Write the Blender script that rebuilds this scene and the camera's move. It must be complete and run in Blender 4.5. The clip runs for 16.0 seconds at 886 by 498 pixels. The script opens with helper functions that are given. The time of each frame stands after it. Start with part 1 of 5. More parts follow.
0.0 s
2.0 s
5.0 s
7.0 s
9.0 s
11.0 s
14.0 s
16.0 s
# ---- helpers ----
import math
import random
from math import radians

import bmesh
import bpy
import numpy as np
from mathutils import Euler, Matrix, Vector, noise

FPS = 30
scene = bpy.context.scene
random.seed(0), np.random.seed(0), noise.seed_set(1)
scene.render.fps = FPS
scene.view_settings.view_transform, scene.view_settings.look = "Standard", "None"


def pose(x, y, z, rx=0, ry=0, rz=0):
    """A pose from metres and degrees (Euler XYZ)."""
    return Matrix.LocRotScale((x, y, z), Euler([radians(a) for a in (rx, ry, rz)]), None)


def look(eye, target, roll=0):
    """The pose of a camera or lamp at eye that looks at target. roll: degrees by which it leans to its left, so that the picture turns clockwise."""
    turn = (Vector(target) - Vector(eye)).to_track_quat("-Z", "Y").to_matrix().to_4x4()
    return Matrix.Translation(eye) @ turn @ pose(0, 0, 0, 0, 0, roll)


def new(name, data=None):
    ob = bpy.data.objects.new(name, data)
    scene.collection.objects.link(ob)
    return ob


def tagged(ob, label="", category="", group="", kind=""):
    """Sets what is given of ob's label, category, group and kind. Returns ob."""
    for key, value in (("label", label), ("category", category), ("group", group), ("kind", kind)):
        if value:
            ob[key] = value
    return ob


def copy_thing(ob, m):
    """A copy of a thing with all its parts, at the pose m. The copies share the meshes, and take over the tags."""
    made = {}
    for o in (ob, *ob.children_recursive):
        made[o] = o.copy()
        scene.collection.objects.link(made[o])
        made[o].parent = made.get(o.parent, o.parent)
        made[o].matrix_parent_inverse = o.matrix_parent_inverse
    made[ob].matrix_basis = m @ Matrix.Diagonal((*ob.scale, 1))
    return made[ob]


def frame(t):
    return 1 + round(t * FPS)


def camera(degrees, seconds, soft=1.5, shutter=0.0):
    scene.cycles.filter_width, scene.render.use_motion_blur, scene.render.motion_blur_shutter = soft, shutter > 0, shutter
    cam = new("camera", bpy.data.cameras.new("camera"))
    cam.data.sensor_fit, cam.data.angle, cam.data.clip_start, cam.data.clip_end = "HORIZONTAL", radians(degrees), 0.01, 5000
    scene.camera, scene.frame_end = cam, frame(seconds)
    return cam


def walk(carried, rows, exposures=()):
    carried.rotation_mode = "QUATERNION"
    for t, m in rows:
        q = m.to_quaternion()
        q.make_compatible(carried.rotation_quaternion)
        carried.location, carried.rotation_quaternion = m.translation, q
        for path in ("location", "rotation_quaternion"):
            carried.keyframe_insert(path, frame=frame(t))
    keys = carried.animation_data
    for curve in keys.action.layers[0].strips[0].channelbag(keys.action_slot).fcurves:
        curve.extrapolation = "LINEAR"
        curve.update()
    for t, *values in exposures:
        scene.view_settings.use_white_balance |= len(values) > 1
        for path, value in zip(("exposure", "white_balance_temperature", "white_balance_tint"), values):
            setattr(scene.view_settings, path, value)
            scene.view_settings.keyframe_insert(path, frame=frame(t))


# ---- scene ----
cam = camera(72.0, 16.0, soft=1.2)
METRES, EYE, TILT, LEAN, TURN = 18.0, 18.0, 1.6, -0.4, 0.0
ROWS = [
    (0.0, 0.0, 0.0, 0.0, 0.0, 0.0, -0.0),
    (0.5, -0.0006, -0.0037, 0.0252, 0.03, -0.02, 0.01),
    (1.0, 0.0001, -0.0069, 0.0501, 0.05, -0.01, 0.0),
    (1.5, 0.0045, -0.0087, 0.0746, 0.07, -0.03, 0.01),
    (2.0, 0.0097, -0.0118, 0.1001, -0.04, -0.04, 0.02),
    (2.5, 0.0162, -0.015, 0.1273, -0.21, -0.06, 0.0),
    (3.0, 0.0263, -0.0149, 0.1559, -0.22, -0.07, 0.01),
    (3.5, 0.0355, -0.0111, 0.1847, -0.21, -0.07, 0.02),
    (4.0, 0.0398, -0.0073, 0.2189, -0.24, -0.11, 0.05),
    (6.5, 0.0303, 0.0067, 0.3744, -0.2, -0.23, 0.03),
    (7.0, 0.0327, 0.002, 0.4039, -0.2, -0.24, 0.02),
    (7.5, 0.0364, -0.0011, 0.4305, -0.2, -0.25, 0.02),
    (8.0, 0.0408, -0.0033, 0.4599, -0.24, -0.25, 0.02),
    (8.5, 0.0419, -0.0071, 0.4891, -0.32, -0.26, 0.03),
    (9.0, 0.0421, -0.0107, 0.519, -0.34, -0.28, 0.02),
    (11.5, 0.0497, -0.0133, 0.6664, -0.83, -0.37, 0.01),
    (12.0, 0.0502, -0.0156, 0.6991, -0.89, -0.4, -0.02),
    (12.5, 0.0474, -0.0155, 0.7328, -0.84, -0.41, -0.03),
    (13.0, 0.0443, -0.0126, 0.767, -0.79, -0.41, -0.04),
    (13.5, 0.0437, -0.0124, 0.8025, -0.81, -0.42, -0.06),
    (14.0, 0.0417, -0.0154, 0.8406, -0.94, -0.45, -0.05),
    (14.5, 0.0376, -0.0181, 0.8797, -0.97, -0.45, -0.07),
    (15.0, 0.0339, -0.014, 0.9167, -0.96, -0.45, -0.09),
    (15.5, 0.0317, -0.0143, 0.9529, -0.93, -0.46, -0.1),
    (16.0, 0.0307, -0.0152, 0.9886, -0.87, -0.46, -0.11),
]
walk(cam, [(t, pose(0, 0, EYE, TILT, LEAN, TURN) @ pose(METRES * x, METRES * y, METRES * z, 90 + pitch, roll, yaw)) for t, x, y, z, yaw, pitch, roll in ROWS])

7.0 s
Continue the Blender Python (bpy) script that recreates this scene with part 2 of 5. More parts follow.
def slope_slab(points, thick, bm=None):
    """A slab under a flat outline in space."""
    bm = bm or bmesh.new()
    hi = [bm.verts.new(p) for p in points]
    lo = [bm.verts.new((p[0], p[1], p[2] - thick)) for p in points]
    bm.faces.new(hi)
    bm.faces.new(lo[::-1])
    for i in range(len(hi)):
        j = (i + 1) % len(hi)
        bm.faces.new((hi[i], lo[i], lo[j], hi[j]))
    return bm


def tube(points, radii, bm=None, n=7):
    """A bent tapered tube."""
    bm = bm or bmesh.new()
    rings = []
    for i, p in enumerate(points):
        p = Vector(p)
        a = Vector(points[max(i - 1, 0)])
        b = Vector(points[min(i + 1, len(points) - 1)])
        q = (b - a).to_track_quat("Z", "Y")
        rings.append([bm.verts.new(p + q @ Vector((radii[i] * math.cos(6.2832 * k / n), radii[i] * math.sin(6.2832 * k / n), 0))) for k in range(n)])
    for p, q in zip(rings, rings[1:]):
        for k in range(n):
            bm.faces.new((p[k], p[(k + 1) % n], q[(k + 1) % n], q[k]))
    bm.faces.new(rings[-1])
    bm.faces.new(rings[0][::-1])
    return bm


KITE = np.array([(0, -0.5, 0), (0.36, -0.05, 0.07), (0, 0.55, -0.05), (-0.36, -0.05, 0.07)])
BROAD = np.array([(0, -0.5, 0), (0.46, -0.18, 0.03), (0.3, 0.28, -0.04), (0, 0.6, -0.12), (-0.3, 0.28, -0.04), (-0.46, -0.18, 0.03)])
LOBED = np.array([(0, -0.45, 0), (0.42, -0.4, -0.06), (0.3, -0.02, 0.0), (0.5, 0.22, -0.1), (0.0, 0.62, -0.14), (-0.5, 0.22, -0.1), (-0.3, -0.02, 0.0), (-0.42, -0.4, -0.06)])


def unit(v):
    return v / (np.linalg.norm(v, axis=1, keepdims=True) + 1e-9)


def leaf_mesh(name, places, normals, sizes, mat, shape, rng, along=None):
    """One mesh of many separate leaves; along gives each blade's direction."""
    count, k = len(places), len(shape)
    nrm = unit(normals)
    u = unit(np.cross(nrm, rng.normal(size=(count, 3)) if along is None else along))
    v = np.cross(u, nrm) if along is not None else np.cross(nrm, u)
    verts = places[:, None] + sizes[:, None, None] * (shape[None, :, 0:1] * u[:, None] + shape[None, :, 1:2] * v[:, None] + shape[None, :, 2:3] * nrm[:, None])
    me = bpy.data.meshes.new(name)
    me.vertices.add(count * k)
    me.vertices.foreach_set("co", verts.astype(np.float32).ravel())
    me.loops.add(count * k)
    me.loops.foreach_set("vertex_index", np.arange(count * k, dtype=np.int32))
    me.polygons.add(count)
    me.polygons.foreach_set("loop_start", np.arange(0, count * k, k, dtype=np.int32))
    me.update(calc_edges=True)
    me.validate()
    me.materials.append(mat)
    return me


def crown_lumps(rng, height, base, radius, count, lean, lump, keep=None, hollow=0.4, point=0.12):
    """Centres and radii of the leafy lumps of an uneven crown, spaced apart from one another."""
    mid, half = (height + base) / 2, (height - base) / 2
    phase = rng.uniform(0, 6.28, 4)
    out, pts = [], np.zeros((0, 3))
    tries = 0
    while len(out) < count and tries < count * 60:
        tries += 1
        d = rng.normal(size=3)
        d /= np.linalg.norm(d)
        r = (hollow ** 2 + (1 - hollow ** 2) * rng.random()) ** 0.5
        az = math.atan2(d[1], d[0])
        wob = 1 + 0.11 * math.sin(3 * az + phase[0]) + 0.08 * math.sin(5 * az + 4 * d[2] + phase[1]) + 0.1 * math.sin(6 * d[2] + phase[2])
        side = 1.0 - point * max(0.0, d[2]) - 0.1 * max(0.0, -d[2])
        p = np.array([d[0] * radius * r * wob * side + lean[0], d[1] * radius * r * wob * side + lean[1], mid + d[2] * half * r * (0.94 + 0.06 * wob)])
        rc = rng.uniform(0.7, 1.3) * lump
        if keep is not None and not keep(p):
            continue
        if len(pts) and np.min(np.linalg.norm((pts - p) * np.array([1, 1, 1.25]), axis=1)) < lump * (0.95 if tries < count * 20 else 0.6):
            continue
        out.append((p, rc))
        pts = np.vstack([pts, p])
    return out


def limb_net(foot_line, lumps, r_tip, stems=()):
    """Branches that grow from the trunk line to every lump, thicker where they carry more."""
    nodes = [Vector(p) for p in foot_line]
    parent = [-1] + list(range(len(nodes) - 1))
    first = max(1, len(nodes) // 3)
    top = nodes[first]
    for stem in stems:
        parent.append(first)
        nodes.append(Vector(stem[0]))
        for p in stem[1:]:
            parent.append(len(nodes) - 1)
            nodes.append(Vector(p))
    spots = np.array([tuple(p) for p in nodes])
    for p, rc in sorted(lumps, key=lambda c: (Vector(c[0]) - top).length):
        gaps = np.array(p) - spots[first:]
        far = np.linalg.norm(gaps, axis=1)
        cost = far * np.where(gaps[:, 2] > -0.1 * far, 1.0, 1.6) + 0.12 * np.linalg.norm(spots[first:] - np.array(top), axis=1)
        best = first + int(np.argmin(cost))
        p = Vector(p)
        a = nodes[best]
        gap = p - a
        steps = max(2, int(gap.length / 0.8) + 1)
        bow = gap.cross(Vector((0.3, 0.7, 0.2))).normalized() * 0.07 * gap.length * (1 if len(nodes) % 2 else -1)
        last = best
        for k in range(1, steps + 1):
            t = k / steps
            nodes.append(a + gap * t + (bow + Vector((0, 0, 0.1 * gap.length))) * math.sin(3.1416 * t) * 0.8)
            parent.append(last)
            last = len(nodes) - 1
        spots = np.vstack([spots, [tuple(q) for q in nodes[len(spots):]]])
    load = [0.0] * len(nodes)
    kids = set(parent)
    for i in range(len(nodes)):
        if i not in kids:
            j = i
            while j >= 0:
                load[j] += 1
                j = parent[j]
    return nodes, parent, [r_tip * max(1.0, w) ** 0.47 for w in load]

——

EXERCISE —
Give again only the lines from the one bearing "# ---- helpers" through the one bearing "of a camera", exactly as they stand.

ANSWER TO THE PROBLEM —
# ---- helpers ----
import math
import random
from math import radians

import bmesh
import bpy
import numpy as np
from mathutils import Euler, Matrix, Vector, noise

FPS = 30
scene = bpy.context.scene
random.seed(0), np.random.seed(0), noise.seed_set(1)
scene.render.fps = FPS
scene.view_settings.view_transform, scene.view_settings.look = "Standard", "None"


def pose(x, y, z, rx=0, ry=0, rz=0):
    """A pose from metres and degrees (Euler XYZ)."""
    return Matrix.LocRotScale((x, y, z), Euler([radians(a) for a in (rx, ry, rz)]), None)


def look(eye, target, roll=0):
    """The pose of a camera or lamp at eye that looks at target. roll: degrees by which it leans to its left, so that the picture turns clockwise."""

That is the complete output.